Aberta ao público a partir de amanhã, mostra no Itaú Cultural, em São Paulo, reúne fotos, filmes, cartas, reportagens e depoimentos sobre uma das mais conhecidas vítimas da ditadura, morto por agentes da repressão em 25 de outubro de 1975
Alessandro Giannini || O Globo / O Segundo Caderno
SÃO PAULO - Vítima do regime militar durante a ditadura, Vladimir Herzog (1937-1975) se tornou um símbolo do combate à repressão e à tortura e da luta por justiça. Jornalista atuante entre as décadas de 1960 e 1970, militou na cultura, área na qual defendia a arte social e popular, e se embrenhou no cinema antes de morrer. Pai de dois filhos, registrou sua vida familiar em
fotos e o contato com os amigos e colaboradores em cartas muito bem escritas. Tanto o ícone quanto o homem estão representados na Ocupação Vladimir Herzog, que começa amanhã no Itaú Cultural, em São Paulo.
— Vou conhecer muito mais o Vladimir Herzog — diz Ivo Herzog, que tinha 9 anos quando o pai morreu, aos 38 anos, em 25 de outubro de 1975. —Grande parte do que vi na exposição, eu ainda não conhecia.
A mostra, que tem curadoria do Itaú Cultural e do Instituto Vladimir Herzog, estabelece um percurso em que o pai de família amoroso, o jornalista dedicado e o aspirante a cineasta aparece em fotos, filmes, cartas, reportagens, depoimentos e elementos audiovisuais. O Caso Herzog, como ficou conhecido o episódio de sua morte nos porões da ditadura, também ganha destaque a partir da exposição de documentos como as suas duas certidões de óbito: uma que traz “suicídio” como causa da morte e outra, emitida anos mais tarde, com “sufocamento por asfixia mecânica” como razão do óbito.
— Tem muita mística em torno do meu pai, mas ele era uma pessoa, um pai de família, também tinha suas imperfeições. A exposição, neste momento, é importante porque humaniza uma referência muito fluida. Ele vai ser conhecido pela palavra escrita e pelo depoimento de outras pessoas que o conheciam como uma figura de grande discernimento e também muito brincalhão —diz Ivo.
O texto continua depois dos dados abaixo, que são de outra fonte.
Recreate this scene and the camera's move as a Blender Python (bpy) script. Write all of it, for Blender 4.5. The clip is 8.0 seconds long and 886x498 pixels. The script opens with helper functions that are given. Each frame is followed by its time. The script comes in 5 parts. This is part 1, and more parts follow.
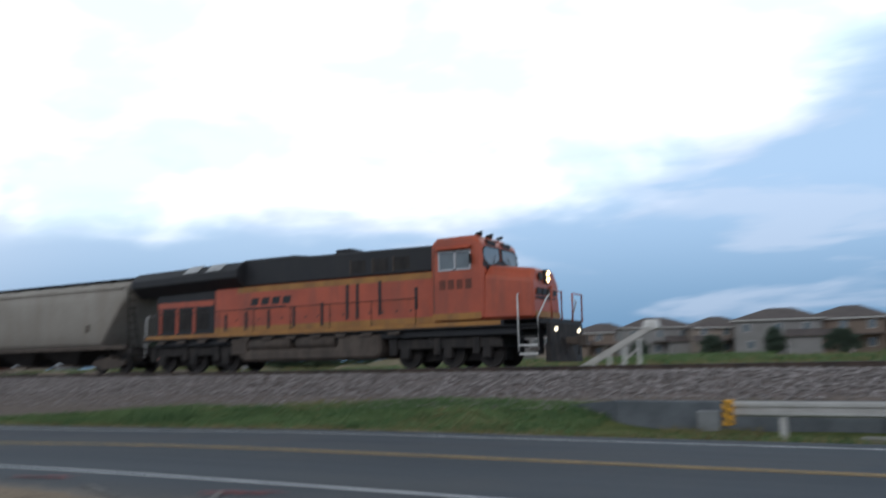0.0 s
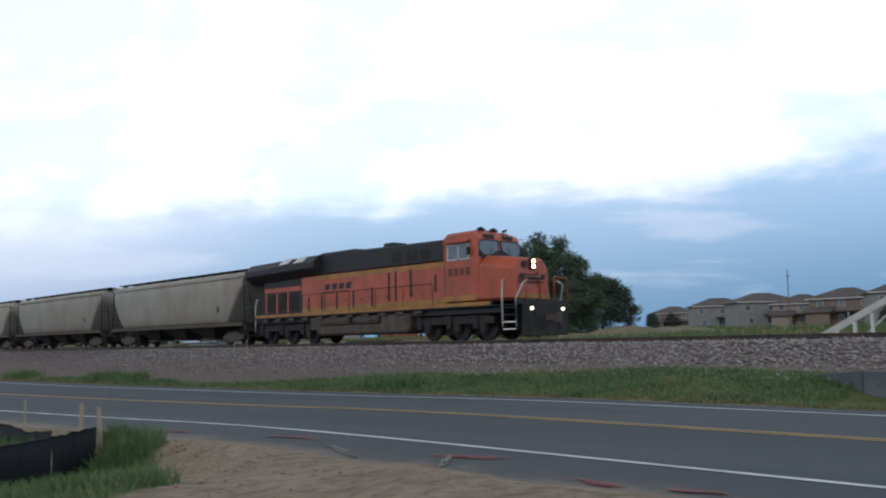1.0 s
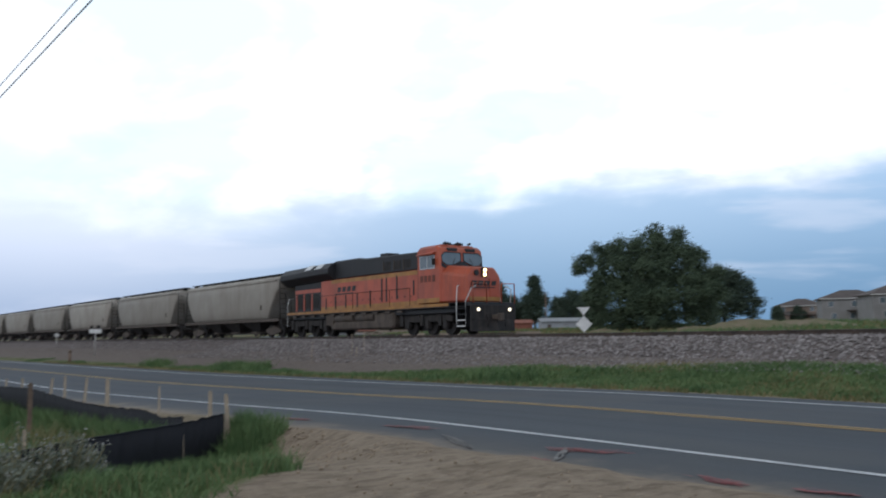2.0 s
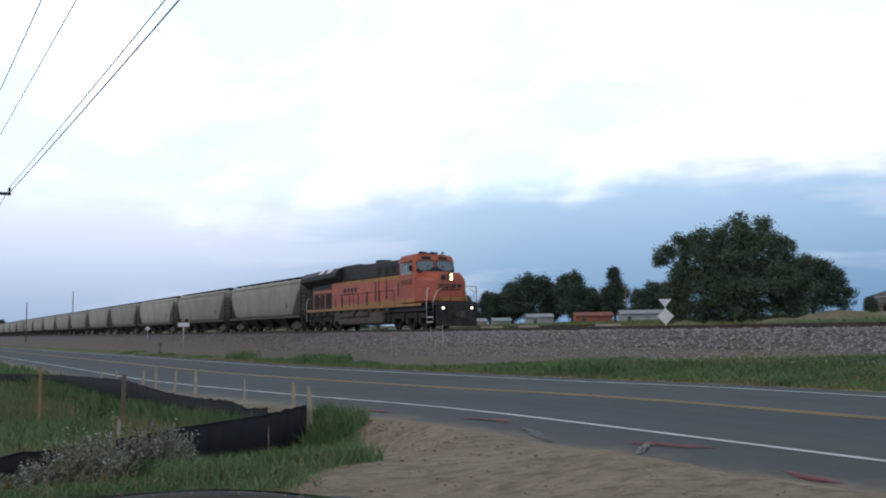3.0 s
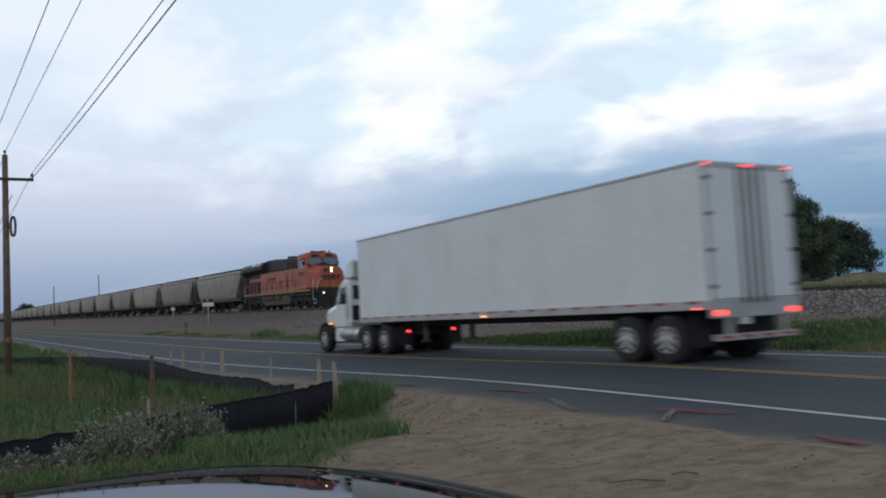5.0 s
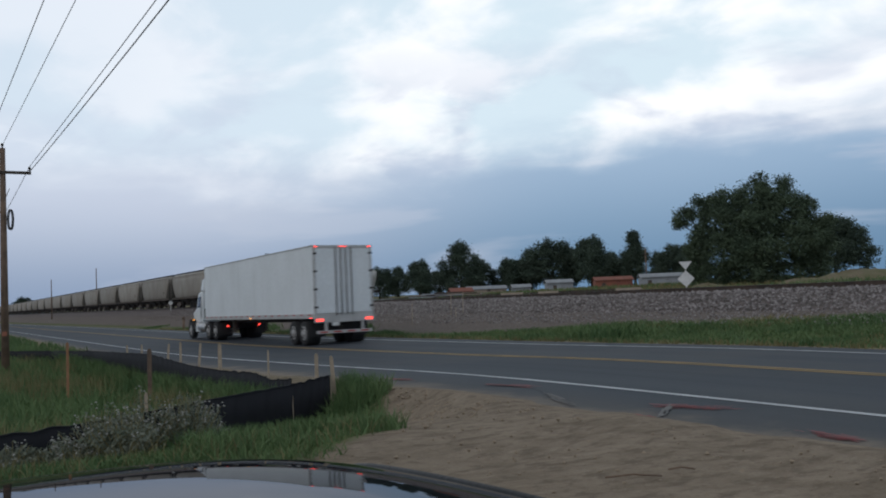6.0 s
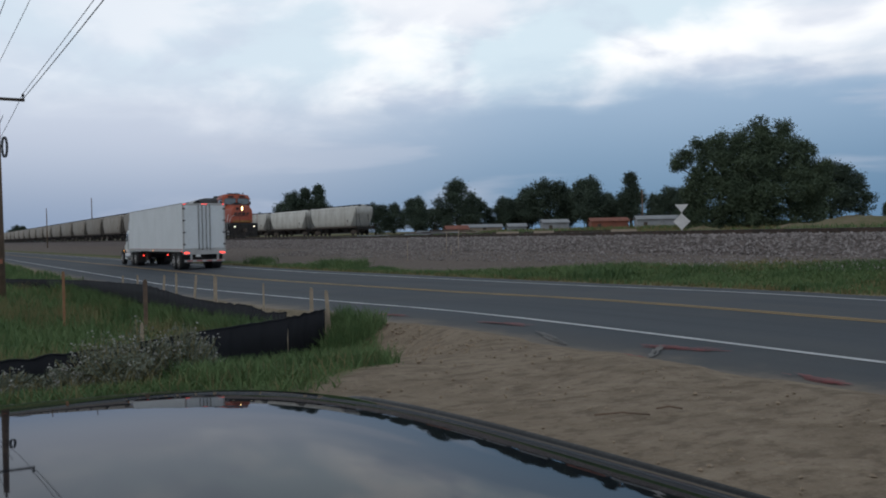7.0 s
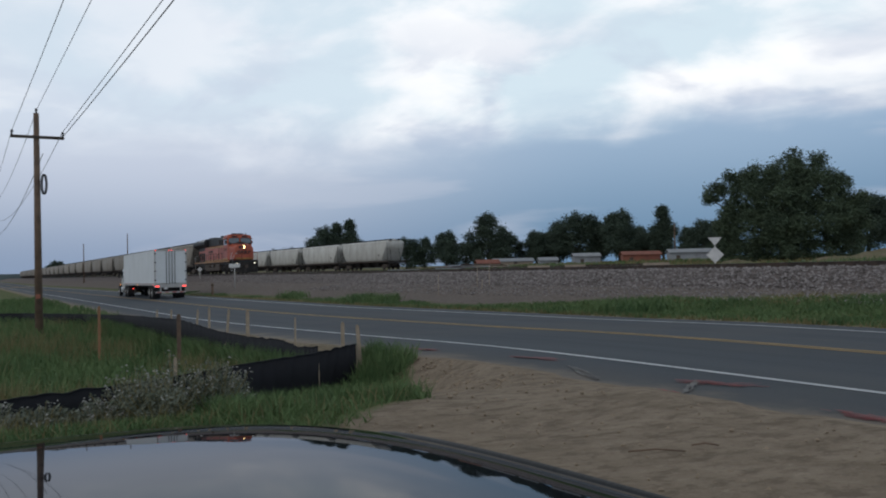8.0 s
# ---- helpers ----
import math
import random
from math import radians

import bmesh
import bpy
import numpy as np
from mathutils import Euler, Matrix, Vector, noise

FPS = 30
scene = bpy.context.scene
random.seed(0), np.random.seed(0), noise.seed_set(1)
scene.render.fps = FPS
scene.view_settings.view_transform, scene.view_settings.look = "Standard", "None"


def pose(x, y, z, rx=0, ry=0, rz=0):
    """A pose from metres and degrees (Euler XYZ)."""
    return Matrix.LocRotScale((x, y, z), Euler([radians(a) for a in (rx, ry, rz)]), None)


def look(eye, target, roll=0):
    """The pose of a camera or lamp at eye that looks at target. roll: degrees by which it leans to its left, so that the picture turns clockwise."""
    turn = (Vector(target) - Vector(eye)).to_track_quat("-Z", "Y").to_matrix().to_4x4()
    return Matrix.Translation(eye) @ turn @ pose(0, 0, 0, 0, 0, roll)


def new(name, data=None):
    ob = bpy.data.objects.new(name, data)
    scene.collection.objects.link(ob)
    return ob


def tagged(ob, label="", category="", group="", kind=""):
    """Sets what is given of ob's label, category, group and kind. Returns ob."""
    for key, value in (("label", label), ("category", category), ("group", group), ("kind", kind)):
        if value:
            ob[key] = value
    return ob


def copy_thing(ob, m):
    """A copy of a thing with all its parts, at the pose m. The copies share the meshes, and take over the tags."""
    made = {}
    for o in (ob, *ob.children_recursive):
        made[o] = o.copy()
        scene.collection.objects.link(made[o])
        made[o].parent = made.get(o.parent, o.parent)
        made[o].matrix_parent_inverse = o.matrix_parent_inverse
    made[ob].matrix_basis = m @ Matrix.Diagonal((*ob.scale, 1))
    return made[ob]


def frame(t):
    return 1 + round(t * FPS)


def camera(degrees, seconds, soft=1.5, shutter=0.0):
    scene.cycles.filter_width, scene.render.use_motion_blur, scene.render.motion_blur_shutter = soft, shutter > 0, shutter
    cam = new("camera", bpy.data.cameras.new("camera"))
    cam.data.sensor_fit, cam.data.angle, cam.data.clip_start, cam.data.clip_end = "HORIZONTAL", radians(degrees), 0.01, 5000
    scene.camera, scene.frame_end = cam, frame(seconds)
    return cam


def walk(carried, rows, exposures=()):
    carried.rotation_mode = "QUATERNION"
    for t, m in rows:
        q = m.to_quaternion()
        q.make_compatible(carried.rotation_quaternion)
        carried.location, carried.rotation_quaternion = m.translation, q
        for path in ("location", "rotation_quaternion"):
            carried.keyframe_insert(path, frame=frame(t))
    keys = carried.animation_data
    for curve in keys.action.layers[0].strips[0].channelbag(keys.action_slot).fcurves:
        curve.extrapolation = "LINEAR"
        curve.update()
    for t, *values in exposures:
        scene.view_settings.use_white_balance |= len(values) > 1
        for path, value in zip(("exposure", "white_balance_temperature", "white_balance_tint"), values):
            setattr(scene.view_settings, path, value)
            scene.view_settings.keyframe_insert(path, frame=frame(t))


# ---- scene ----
EYE = 1.44          # eye height above the road
RAIL_X, RAIL_Z = 28.8, 1.44   # main track: middle and top of rail
SIDE_X, SIDE_Z = 55.5, 1.62   # siding

# ---- camera ----
cam = camera(54.6, 8.0, soft=1.9, shutter=0.5)
walk(cam, [
    (0.0, pose(0, 0, EYE, 97.89, 0.95, -59.17)),
    (0.5, pose(0, 0, EYE, 94.42, -0.88, -48.82)),
    (1.0, pose(0, 0, EYE, 96.11, 1.15, -44.52)),
    (1.5, pose(0, 0, EYE, 96.36, 1.95, -41.56)),
    (2.0, pose(0, 0, EYE, 95.72, 0.82, -36.95)),
    (2.2, pose(0, 0, EYE, 95.10, 0.60, -35.48)),
    (3.3, pose(0, 0, EYE, 95.12, 1.35, -30.89)),
    (3.5, pose(0, 0, EYE, 94.42, 1.66, -30.68)),
    (4.0, pose(0, 0, EYE, 92.93, 1.57, -30.77)),
    (4.5, pose(0, 0, EYE, 93.87, 2.34, -30.23)),
    (5.0, pose(0, 0, EYE, 93.58, 2.47, -30.26)),
    (5.2, pose(0, 0, EYE, 93.26, 2.42, -30.64)),
    (6.3, pose(0, 0, EYE, 93.17, 2.30, -30.28)),
    (6.5, pose(0, 0, EYE, 92.21, 3.12, -30.35)),
    (7.0, pose(0, 0, EYE, 89.05, 1.02, -30.70)),
    (7.5, pose(0, 0, EYE, 91.67, 1.77, -29.86)),
    (8.0, pose(0, 0, EYE, 91.37, 1.19, -28.64)),
], exposures=((0.0, 0.18, 6000, 8.0), (2.0, 0.20, 6000, 8.5), (3.5, 0.20, 6000, 8.5), (4.5, 0.08, 6000, 8.5), (5.2, -0.26, 6000, 8.0), (6.5, -0.28, 6100, 8.0), (8.0, -0.32, 6100, 8.0)))

# ---- world and sun ----
world = bpy.data.worlds.new("dusk_sky")
scene.world = world
world.use_nodes = True


class Nodes:
    """Short calls for a node tree."""

    def __init__(self, tree):
        self.tree = tree

    def add(self, kind, **values):
        node = self.tree.nodes.new(kind)
        for key, value in values.items():
            node.inputs[key].default_value = value
        return node

    def link(self, a, b):
        self.tree.links.new(a, b)

    def put(self, socket, value):
        if isinstance(value, bpy.types.NodeSocket):
            self.link(value, socket)
        else:
            socket.default_value = value

    def math(self, op, a, b=0.0, c=0.0):
        node = self.tree.nodes.new("ShaderNodeMath")
        node.operation = op
        for k, value in enumerate((a, b, c)):
            self.put(node.inputs[k], value)
        return node.outputs[0]

    def step(self, value, low, high):
        node = self.tree.nodes.new("ShaderNodeMapRange")
        node.interpolation_type = "SMOOTHSTEP"
        for k, v in enumerate((value, low, high, 0.0, 1.0)):
            self.put(node.inputs[k], v)
        return node.outputs[0]

    def mix(self, fac, a, b):
        node = self.tree.nodes.new("ShaderNodeMix")
        node.data_type = "RGBA"
        self.put(node.inputs[0], fac)
        for k, v in ((6, a), (7, b)):
            self.put(node.inputs[k], v if isinstance(v, bpy.types.NodeSocket) else (*v, 1.0))
        return node.outputs[2]

    def noise(self, coord, scale, detail=4.0, rough=0.55, distort=0.0):
        node = self.add("ShaderNodeTexNoise", Scale=scale, Detail=detail, Roughness=rough, Distortion=distort)
        self.link(coord, node.inputs["Vector"])
        return node.outputs[0]

    def mapped(self, coord, scale, loc=(0, 0, 0)):
        node = self.tree.nodes.new("ShaderNodeMapping")
        node.inputs["Scale"].default_value = scale
        node.inputs["Location"].default_value = loc
        self.link(coord, node.inputs["Vector"])
        return node.outputs[0]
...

Após o assassinato nas dependências do Destacamento de Operações de Informação — Centro de Operações de Defesa Interna (DOI-Codi), em São Paulo, as imagens de Herzog sem vida ganharam repercussão internacional e ficaram impressas no imaginário de uma época. Produzidas por agentes da repressão para dar a impressão de suicídio, foram desmentidas ao longo de anos de uma batalha judicial que terminou apenas em 2018, quando a Comissão Interamericana de Direitos Humanos da Organização dos Estados Americanos (CIDH/OEA) anunciou a condenação do Estado brasileiro pela omissão na apuração do assassinato.
FUGA DO ANTISSEMITISMO
Nascido em 27 de junho de 1937, em Osijek, na Iugoslávia (atual Croácia), Vlado (nome de batismo, adaptado depois para Vladimir) Herzog chegou a São Paulo com a sua família aos 10 anos para escapar do antissemitismo na Europa. Ele se naturalizou brasileiro, formou-se em Filosofia pela Universidade de São Paulo (USP), tornou-se jornalista, editor, professor e se casou com Clarice, com quem teve os filhos Ivo e André.
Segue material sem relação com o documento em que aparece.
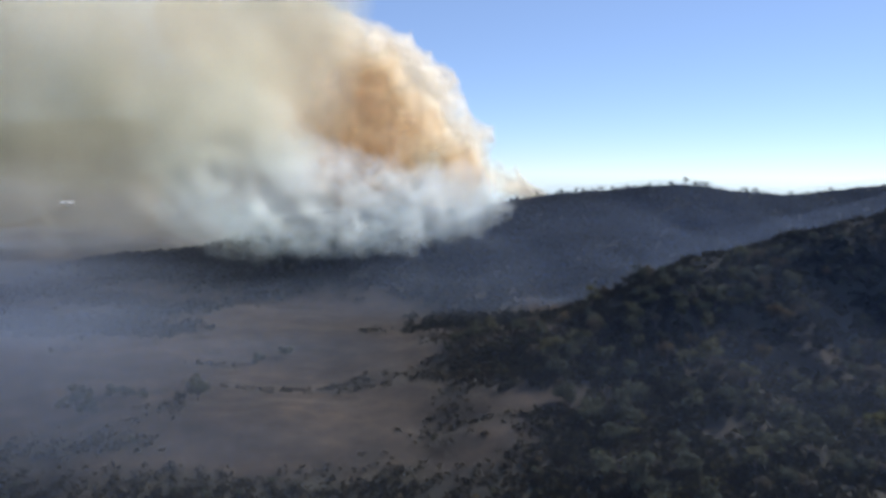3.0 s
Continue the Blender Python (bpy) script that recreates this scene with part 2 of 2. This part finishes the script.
def cover(x, y):
    """How thickly scrub and woods cover the ground, 0 to 1."""
    n = fbm(x / 38, y / 38, 1.1, 4)
    c = 0.42 + 0.62 * n
    c = c + 1.1 * smooth((height(x, y) + 93) / 12)
    c = c - 0.62 * smooth((74 - x) / 18) * smooth((430 - y) / 30) * smooth((y - 200) / 30) * smooth((-58 - height(x, y)) / 10)
    c = c + 0.7 * smooth((x - 62) / 25) * smooth((330 - y) / 40)
    c = c + 0.6 * smooth((x - 22) / 20) * smooth((238 - y) / 20)
    for bx, by, rx, ry in SCRUB:
        c = c + 0.55 * np.exp(-(((x - bx) / rx) ** 2 + ((y - by) / ry) ** 2) ** 1.5)
    c = np.clip(c, 0, 1)
    for bx, by, rx, ry in BARE:
        c = c - 1.1 * np.exp(-(((x - bx) / rx) ** 2 + ((y - by) / ry) ** 2) ** 1.5) * (0.75 + 0.5 * n)
    return np.clip(c, 0, 1)


def build_ground():
    xs = steps([(-4600, -1200, 170), (-1200, -420, 26), (-420, -230, 6), (-230, 480, 3.2), (480, 900, 9), (900, 4600, 150)])
    ys = steps([(-1500, 60, 120), (60, 130, 8), (130, 480, 3.2), (480, 880, 5), (880, 2300, 40), (2300, 4700, 60)])
    X, Y = np.meshgrid(xs, ys)
    Z = height(X, Y)
    nx, ny = len(xs), len(ys)
    v = np.stack([X.ravel(), Y.ravel(), Z.ravel()], 1)
    q = (np.arange(ny - 1)[:, None] * nx + np.arange(nx - 1)[None, :]).ravel()
    f = np.stack([q, q + 1, q + nx + 1, q + nx], 1)
    me = mesh_of("ground", v.tolist(), f.tolist(), [GROUND], smooth_faces=True)
    a = me.attributes.new("cover", "FLOAT", "POINT")
    a.data.foreach_set("value", cover(X.ravel(), Y.ravel()).astype(np.float32))
    return tagged(new("ground", me), "dry brown valley floor and scrubby hillsides", "ground", kind="structure")


build_ground()


# ---- trees ----
def leaf_cards(rng, centres, radii, count, size):
    """Small bent leaf tufts spread over rounded lobes: verts and faces."""
    verts, faces = [], []
    lobe = rng.randint(0, len(centres), count)
    d = rng.normal(size=(count, 3))
    d /= np.linalg.norm(d, axis=1)[:, None]
    rad = rng.uniform(0.55, 1.06, count)[:, None]
    pos = centres[lobe] + d * radii[lobe] * rad
    for p, n in zip(pos, d):
        a = rng.normal(size=3)
        u = np.cross(n + 0.3 * a, rng.normal(size=3))
        u /= np.linalg.norm(u) + 1e-9
        w = np.cross(u, n + 0.3 * a)
        w /= np.linalg.norm(w) + 1e-9
        s = size * rng.uniform(0.6, 1.5)
        k = len(verts)
        verts += [p - u * s, p - w * s * 0.55 + n * s * 0.2, p + u * s, p + w * s * 0.6 + n * s * 0.15]
        faces.append((k, k + 1, k + 2, k + 3))
    return verts, faces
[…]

Apaixonado pelo cinema, Herzog tinha em seu currículo o documentário “Marimbás” (1960), feito como trabalho de conclusão de um curso, e se preparava para seu primeiro grande projeto, outro filme, sobre Canudos e Antônio Conselheiro. A mostra exibe os roteiros dos dois trabalhos.
— Clarice, viúva do Vlado, disse que o marido estava pronto para ser cineasta quando morreu — diz Claudiney Ferreira, gerente do Núcleo de Audiovisual e Literatura do Itaú Cultural. — Naquele momento, além de um novo projeto jornalístico para a TV Cultura, ele trabalhava na pesquisa e elaboração do roteiro do novo filme.